Unlike shares, hearts are not publicly attributable to individual readers. As well, shares require a minimum of three constituent actions to be registered by Substack — and often include a fourth:
- Clicking “Share”
- Choosing a platform
- Writing thoughts or commentary (optional)
- Confirming the post
Hearts, by comparison, need only a single click. With this disparity in the number of discrete actions needed to trigger a traceable event, shares provide a more reliable indicator of reader engagement and endorsement.
Implications
Given that this analysis reflects a small dataset, I’m reluctant to say its implications can be broadly generalized.
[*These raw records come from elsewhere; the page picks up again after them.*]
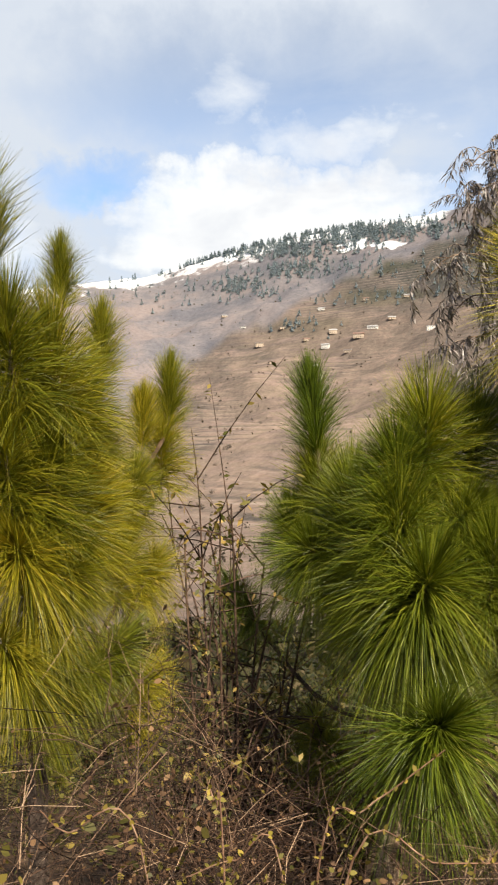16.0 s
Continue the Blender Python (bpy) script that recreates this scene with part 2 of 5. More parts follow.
LEAF_BRAMBLE = surface("bramble_leaves", island([(0.0, (0.06, 0.06, 0.016)), (0.5, (0.17, 0.15, 0.028)), (1.0, (0.34, 0.26, 0.06))]), 0.5, 0.35)
LEAF_BROWN = surface("withered_leaves", island([(0.0, (0.0739, 0.0428, 0.0209)), (0.6, (0.1849, 0.1013, 0.0522)), (1.0, (0.3451, 0.2137, 0.1045))]), 0.7, 0.25)
LEAF_YELLOW = surface("yellow_green_leaves", island([(0.0, (0.078, 0.084, 0.0176)), (0.5, (0.208, 0.18, 0.033)), (1.0, (0.429, 0.3, 0.066))]), 0.55, 0.35)
LITTER = surface("fallen_leaves", island([(0.0, (0.20, 0.11, 0.06)), (0.5, (0.42, 0.29, 0.18)), (1.0, (0.72, 0.62, 0.48))]), 0.7, 0.2)
SLOPE_LEAF = surface("slope_scrub_leaves", island([(0.0, (0.05, 0.036, 0.022)), (0.35, (0.04, 0.05, 0.018)), (0.7, (0.09, 0.09, 0.03)), (1.0, (0.2, 0.15, 0.07))]), 0.7, 0.5)
LEAF_OLIVE = surface("olive_shrub_leaves", island([(0.0, (0.0675, 0.0791, 0.0198)), (0.5, (0.1688, 0.1509, 0.033)), (1.0, (0.4388, 0.3019, 0.088))]), 0.55, 0.3)
WOODS = surface("far_conifers", island([(0.0, (0.0234, 0.0332, 0.0262)), (0.6, (0.0446, 0.0581, 0.043)), (1.0, (0.0904, 0.0986, 0.0655))]), 0.9, 0.5)
# Conifers farther off: haze painted into the colour, grey and then blue.
WOODS_MID = surface("haze_grey_conifers", island([(0.0, (0.06, 0.0768, 0.0739)), (0.6, (0.09, 0.108, 0.0986)), (1.0, (0.132, 0.144, 0.121))]), 0.9, 0.5)
WOODS_FAR = surface("haze_blue_conifers", island([(0.0, (0.1125, 0.1575, 0.2175)), (0.6, (0.165, 0.2175, 0.285)), (1.0, (0.255, 0.3, 0.3525))]), 0.9, 0.2)
SCRUB = surface("far_scrub", island([(0.0, (0.075, 0.0684, 0.0646)), (0.6, (0.11, 0.095, 0.0902)), (1.0, (0.16, 0.133, 0.1216))]), 0.9, 0.45)
HOUSE_WALL = surface("whitewashed_wall", mottled((0.55, 0.52, 0.48), (0.72, 0.70, 0.67), (0.8, 0.78, 0.75), 0.8, 6), 0.8)
HOUSE_TAN = surface("mud_plaster_wall", mottled((0.36, 0.28, 0.22), (0.48, 0.39, 0.31), (0.55, 0.46, 0.38), 0.8, 6), 0.85)
ROOF_TIN = surface("grey_roof", mottled((0.28, 0.28, 0.29), (0.42, 0.42, 0.43), (0.55, 0.55, 0.56), 0.7, 5), 0.5)
ROOF_RED = surface("rusty_roof", mottled((0.17, 0.10, 0.08), (0.25, 0.16, 0.13), (0.32, 0.22, 0.18), 0.7, 5), 0.6)
DARK_OPEN = surface("dark_opening", mottled((0.03, 0.03, 0.03), (0.05, 0.05, 0.05), (0.07, 0.07, 0.07), 2, 8), 0.6)


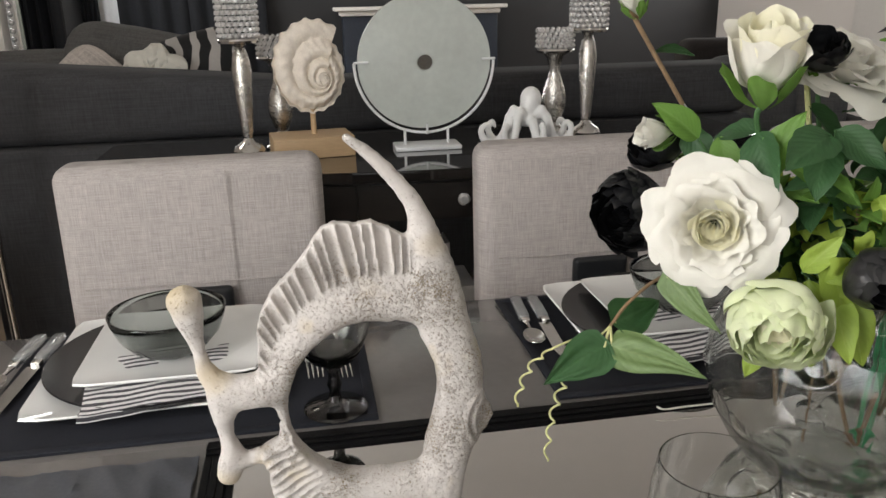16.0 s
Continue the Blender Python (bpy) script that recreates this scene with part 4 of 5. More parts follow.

Preliminarily, though, the results indicate that:
- Both NPS and shares can each serve as a reasonable proxy metric for content quality
- Correlating both content shares and NPS can improve confidence that well-performing content is not being “rage shared”
- NPS may, in fact, uphold its fundamental premise of serving as a predictor of growth
Reflection and Conclusion
It’s rare, in my experience, to have data that includes both how many people say they will recommend your product and how many people actually do.
So, which articles are best?
Though I didn’t expect it, the results of this analysis show a clear correlation between NPS and number of article shares. And if sharing an article does, in fact, serve as an act of recommendation, then it goes to say that NPS is a reasonable proxy metric for overall essay quality.
With that said, the number of article shares unambiguously captures reader action, rather than intent. For this reason, I recommended shares over NPS as the newsletter’s primary proxy metric, and Gib agrees. You can read his take in an Ask Gib post here.
Further research would be needed to make the argument more conclusive, of course. It’ll be interesting, as well, to see if this trend bears out over time with Gib’s newsletter. For now, though, I’m willing to re-evaluate my biases.
It turns out that with the right supporting data, NPS may be helpful, after all.
I know. I’m as surprised as you are.